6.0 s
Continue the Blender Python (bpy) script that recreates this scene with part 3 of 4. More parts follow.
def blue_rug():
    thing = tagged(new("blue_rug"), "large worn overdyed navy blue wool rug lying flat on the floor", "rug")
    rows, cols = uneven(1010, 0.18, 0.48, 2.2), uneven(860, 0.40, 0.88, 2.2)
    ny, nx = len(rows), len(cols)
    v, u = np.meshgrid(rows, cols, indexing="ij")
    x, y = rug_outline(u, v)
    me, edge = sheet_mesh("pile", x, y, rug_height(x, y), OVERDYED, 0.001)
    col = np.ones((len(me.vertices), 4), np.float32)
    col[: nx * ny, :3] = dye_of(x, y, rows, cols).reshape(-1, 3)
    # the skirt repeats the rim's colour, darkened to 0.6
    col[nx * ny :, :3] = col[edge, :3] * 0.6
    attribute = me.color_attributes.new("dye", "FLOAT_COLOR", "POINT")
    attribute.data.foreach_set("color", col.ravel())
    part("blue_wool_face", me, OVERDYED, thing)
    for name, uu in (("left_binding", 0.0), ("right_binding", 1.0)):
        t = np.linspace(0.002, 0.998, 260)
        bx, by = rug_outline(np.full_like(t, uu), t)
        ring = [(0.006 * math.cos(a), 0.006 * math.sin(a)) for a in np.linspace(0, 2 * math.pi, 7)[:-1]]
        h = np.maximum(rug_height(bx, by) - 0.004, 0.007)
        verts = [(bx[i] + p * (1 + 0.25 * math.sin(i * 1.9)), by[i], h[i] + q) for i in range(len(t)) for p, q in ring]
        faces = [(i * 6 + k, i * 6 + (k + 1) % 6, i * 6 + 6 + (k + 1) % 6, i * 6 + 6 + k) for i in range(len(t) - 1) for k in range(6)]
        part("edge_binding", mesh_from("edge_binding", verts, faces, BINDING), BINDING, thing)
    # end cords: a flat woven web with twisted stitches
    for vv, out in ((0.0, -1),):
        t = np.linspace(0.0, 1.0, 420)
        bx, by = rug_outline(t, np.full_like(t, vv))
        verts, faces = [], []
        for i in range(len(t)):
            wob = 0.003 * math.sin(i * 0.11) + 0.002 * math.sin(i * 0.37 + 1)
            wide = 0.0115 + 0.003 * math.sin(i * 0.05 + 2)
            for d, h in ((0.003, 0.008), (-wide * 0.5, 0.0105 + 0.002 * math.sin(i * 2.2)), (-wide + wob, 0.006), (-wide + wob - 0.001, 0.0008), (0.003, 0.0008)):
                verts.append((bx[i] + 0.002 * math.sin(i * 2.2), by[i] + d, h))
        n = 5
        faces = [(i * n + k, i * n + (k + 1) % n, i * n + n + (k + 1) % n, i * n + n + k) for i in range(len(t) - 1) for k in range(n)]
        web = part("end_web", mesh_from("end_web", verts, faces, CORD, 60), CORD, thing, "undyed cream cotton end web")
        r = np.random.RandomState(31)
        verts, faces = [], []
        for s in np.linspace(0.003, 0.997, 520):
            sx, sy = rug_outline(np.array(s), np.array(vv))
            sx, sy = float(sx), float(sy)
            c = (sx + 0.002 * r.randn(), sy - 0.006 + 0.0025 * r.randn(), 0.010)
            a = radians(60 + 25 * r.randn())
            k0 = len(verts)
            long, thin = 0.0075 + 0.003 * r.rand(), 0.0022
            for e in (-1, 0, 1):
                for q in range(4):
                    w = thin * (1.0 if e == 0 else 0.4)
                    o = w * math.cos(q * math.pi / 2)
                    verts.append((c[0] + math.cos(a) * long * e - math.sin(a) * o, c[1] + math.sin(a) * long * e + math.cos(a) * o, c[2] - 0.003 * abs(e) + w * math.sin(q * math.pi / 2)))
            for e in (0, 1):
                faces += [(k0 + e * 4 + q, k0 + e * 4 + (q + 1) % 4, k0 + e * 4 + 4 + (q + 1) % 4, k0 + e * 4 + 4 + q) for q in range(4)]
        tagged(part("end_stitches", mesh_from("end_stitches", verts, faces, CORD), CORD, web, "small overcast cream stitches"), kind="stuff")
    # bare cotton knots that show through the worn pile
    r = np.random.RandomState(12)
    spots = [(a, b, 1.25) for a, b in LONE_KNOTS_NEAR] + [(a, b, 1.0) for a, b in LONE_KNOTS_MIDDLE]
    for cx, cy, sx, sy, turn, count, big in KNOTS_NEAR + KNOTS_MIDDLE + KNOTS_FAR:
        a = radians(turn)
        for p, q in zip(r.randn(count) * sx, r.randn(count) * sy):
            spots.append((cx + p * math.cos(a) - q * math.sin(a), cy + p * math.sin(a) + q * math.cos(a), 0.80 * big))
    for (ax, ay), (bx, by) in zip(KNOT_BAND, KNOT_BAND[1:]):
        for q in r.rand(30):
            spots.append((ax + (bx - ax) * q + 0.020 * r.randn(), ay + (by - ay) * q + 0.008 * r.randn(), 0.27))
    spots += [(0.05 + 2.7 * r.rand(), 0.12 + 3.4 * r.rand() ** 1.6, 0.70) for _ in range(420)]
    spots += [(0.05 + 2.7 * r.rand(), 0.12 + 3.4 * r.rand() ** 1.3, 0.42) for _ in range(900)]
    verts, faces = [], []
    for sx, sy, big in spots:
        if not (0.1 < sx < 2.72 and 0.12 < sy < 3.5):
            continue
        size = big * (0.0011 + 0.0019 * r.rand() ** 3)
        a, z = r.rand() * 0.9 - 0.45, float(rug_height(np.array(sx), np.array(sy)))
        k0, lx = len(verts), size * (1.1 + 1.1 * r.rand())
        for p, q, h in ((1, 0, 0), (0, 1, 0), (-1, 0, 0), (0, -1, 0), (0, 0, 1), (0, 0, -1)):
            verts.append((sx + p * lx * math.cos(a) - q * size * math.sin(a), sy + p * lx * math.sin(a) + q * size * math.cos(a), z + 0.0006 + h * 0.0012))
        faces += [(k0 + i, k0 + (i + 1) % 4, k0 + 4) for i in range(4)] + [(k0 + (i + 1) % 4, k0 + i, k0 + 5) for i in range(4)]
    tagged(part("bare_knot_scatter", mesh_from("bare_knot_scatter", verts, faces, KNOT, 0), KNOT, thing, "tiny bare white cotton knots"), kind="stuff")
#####
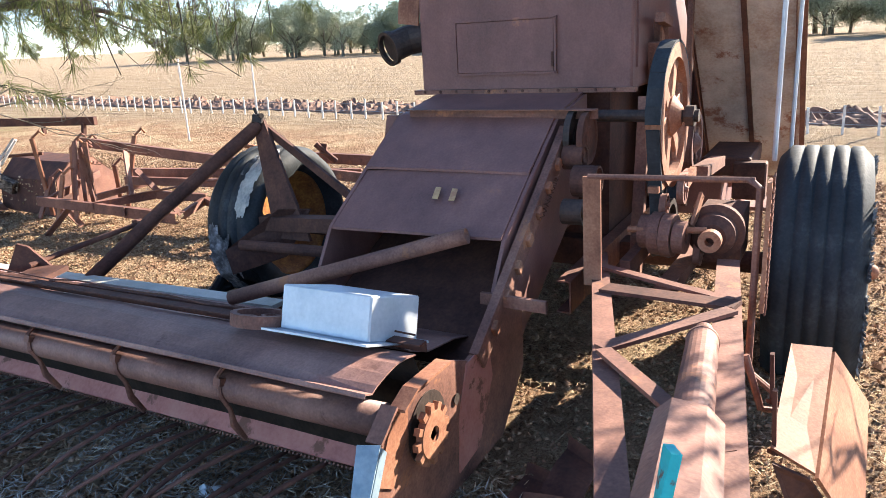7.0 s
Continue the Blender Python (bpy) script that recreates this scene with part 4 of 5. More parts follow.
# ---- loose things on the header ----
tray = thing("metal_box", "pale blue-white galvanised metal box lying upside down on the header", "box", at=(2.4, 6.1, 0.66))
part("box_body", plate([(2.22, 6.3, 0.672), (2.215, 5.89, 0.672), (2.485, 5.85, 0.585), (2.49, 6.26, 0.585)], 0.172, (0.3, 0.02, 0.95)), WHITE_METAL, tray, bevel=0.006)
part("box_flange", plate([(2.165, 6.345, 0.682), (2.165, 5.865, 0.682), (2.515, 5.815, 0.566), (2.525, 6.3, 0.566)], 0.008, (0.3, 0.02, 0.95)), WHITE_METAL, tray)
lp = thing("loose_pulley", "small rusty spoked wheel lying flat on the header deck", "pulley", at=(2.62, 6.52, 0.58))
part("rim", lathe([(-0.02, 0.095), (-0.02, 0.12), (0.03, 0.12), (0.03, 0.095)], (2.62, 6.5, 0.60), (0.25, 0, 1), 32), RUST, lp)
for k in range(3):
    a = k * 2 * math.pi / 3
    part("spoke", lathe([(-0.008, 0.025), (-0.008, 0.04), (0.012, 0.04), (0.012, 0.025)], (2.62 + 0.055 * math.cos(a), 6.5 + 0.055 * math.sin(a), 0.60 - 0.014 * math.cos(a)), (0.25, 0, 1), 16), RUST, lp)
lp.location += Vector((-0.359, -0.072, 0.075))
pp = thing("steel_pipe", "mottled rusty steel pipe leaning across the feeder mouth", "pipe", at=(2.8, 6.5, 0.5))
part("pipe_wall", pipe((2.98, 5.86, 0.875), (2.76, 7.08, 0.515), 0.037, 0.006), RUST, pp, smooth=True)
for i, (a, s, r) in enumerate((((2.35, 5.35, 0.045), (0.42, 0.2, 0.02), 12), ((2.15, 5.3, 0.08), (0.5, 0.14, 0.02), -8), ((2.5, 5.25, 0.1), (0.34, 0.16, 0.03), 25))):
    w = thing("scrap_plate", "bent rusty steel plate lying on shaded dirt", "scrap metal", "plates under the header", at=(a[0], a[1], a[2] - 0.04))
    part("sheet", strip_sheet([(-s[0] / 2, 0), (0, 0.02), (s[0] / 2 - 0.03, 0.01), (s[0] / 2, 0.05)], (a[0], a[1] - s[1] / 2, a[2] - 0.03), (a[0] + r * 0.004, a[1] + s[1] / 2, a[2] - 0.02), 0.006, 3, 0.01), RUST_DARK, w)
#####
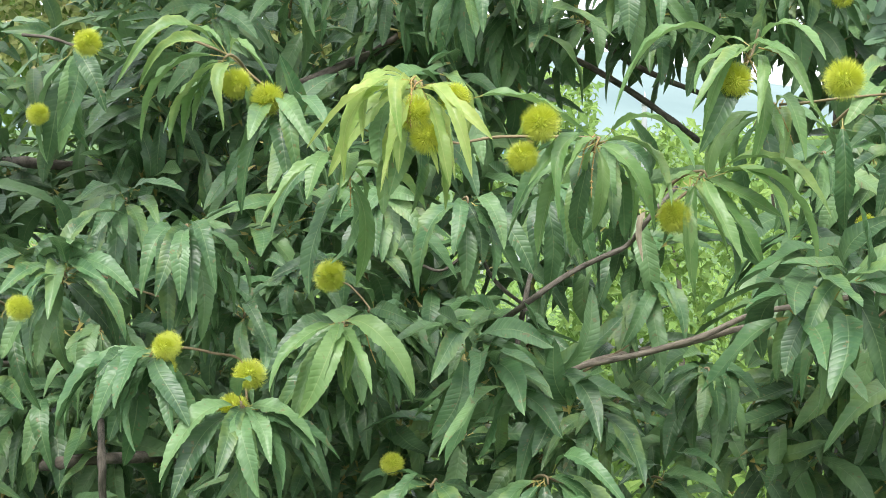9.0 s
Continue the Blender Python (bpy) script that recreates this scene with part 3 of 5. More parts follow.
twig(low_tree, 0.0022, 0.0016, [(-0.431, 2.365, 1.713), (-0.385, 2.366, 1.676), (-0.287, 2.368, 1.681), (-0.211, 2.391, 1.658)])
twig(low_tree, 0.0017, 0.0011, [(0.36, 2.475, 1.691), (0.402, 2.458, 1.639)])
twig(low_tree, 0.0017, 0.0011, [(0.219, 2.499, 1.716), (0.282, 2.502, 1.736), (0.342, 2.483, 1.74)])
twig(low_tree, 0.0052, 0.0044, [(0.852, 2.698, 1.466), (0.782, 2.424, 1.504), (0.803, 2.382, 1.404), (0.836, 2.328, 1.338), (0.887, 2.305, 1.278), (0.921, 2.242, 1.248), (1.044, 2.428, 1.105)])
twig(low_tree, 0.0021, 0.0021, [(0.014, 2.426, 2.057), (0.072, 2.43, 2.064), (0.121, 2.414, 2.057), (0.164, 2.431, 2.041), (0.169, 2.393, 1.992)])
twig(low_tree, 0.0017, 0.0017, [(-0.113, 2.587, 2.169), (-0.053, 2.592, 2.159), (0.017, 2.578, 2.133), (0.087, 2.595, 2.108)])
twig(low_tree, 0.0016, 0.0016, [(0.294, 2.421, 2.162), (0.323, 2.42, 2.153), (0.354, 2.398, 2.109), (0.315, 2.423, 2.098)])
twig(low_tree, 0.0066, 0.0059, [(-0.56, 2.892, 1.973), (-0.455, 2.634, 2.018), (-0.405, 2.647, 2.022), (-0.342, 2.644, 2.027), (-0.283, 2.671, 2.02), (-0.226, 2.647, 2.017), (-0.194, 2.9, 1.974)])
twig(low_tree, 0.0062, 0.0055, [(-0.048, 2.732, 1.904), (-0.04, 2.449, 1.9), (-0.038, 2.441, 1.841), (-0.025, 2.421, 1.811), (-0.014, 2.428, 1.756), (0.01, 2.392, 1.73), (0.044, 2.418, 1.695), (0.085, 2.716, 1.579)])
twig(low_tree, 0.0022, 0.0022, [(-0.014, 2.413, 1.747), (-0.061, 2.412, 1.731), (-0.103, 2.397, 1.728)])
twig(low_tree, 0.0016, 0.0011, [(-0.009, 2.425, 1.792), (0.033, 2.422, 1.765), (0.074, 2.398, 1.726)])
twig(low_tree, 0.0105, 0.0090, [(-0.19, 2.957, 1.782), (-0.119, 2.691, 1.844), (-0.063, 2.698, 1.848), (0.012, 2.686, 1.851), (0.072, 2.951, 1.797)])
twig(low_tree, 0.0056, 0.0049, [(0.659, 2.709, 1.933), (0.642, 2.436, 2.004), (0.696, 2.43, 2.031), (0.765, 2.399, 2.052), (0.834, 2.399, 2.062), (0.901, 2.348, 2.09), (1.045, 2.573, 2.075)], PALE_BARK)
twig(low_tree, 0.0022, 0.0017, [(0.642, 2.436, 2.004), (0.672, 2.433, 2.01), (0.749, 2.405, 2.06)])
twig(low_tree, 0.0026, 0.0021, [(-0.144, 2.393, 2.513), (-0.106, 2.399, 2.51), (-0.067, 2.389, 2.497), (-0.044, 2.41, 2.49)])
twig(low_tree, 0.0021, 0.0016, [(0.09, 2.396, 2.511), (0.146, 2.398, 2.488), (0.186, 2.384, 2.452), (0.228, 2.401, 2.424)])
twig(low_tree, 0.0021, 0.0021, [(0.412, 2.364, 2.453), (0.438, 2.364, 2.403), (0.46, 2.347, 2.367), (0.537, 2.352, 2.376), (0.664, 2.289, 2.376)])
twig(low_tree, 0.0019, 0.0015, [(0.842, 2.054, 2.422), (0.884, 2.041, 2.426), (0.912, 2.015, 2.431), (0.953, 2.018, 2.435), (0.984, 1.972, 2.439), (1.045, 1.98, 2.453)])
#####
**Your task:** Report how many lines of the records above contain the word "this", giving only the number.

**Complete answer:** 3